Sheikh Zayed Bridge to open soon
ABU DHABI // It cost a billion dirhams, is said to be the most complex bridge ever built, and is expected to shave 15 minutes off commutes between the mainland and the city.
The 842-metre-long Sheikh Zayed Bridge will be ready for traffic within days, according to the municipality and engineering sources. But one engineer said the municipality might wait so the opening could coincide with the UAE's December 2 birthday. An official opening date has not been confirmed.
"It is scheduled for October 20," said the engineer with the Greek construction firm Archirodon. "It can be open to traffic then. The thing is, they're maybe willing to wait. They say they may want to open it in December, which would be for the National Day."
The builder, who did not want his name published, added: "The actual project, from my point of view, is that it will be ready for October. But we'll follow the client's instructions."
Engineers, workers and site officers building the Dh900 million link over the Maqta Canal said contractors had been instructed to work towards an October 20 deadline, with minor work left such as tile fittings for the footways. The original cost was to be just under Dh 650m.
The bridge reaches a height of 63 metres. Approximately 52,000 tonnes of structural and reinforced steel was used, along with 200,000 cubic metres of concrete.
The bridge was designed by Iraqi-born architect Zaha Hadid to be a landmark for the UAE capital. It has curved steel arches that are meant to evoke undulating sand dunes.
Construction of the bridge began in 2003, with an opening date set for 2006. The bridge will be the third connector to Abu Dhabi Island and the new main gateway over the Maqta channel. About 1,600 vehicles will be able to cross the bridge every hour.
But what began as an architect's dream was described by the structural engineer Mark Jones as "an engineer's nightmare" on the TV programme Mega Builders.
Devising engineering solutions for its radical design proved difficult, particularly because it is between the Arabian Gulf and the desert.

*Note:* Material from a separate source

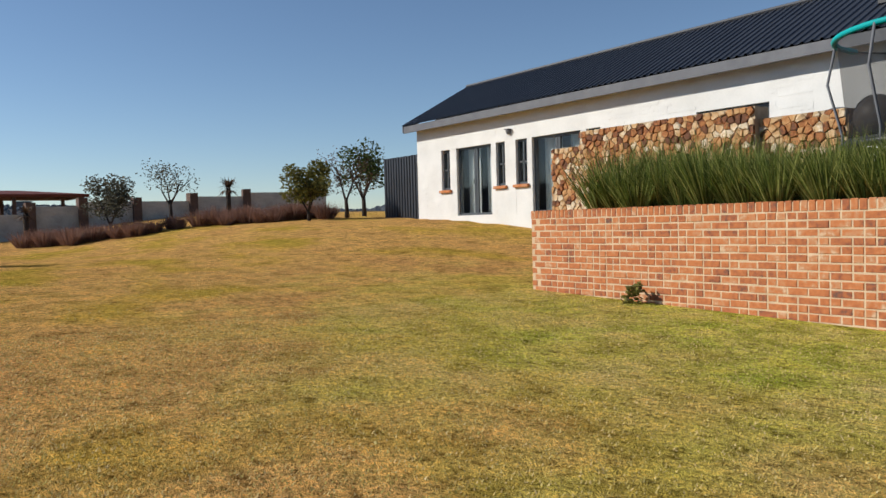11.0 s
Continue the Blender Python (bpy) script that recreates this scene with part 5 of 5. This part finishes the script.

The bridge has an expected lifetime of 100 years.
In an e-mailed statement, the municipality said: "The amount of salt contained in the water, coupled with the high humidity, is enough to challenge the endurance, particularly noting that the high temperature level accelerates chemical reactions."
A special dehumidification system was installed to blow air away from the interior arches.
The Belgian company Be Six was brought in this year to manage the last leg of the project, although manpower was still supplied by Archirodon workers. Construction crews this week finished asphalting and placing tiles on top of the bridge deck for the footways. Street lighting was also recently added.
Noting the progress of the bridge, Tim Risbridger, a partner with the EC Harris consultancy, said he viewed the project as an opportunity to create another outstanding landmark structure in Abu Dhabi.
"I think it's well publicised that it's not an easy bridge to construct, and it's very unique in its features, so it's certainly above average in terms of difficulty to build," he said. Mr Risbridger will be a keynote speaker this month at the Bridges Middle East 2010 summit, organised under the patronage of Abu Dhabi Municipality.
The event, which will take place October 24 and 27, will include a tour of the Sheikh Zayed Bridge with the High-Point Rendel consultancy, which supervised the project.
"Many bridges have been becoming iconic in their own right," Mr Risbridger said. "If you look at Sydney, everyone knows the Sydney Harbour Bridge, or San Francisco's Golden Gate Bridge, or the Tower Bridge in London. I'll be talking around the costs associated in creating a more iconic, recognisable architectural structure in the Middle East."